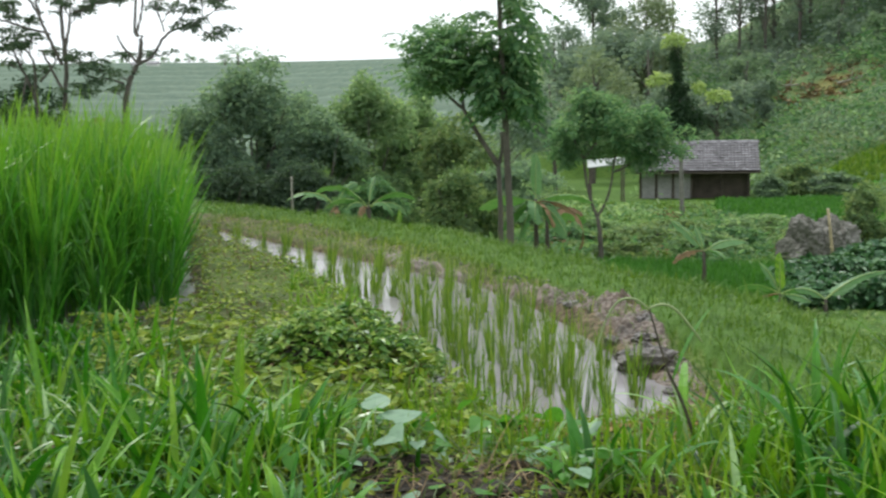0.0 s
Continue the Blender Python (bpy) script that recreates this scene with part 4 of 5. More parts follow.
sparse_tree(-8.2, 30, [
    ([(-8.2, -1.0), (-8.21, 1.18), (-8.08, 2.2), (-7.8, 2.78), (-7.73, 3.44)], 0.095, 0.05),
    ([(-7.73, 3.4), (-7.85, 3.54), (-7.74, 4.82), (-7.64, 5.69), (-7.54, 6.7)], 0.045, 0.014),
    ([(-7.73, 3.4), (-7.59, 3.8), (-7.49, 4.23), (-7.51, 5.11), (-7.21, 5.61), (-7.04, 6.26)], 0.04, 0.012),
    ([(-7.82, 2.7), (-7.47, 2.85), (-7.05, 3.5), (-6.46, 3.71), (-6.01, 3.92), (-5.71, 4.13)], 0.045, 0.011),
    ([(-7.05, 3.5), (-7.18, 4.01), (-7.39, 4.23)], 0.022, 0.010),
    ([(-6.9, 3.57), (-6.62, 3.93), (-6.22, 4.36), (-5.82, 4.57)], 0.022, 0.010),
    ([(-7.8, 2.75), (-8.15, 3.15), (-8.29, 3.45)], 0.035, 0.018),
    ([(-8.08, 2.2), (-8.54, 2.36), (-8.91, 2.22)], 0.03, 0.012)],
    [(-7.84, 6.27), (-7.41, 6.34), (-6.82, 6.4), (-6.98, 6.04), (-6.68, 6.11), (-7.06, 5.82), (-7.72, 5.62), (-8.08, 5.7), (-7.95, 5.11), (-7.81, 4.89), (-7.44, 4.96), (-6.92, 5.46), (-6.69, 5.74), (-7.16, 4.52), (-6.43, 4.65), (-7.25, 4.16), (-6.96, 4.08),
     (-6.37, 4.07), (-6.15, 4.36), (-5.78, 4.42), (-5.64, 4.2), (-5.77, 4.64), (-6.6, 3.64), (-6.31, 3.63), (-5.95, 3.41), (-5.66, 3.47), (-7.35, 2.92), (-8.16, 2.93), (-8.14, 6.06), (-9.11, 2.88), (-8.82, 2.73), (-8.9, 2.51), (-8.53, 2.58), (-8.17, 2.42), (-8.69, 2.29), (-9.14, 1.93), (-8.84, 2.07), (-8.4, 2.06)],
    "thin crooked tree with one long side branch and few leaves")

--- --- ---

In the listing above, find the lines holding the word "with" and copy them.

*OUTPUT BELOW:*
Continue the Blender Python (bpy) script that recreates this scene with part 4 of 5. More parts follow.
    "thin crooked tree with one long side branch and few leaves")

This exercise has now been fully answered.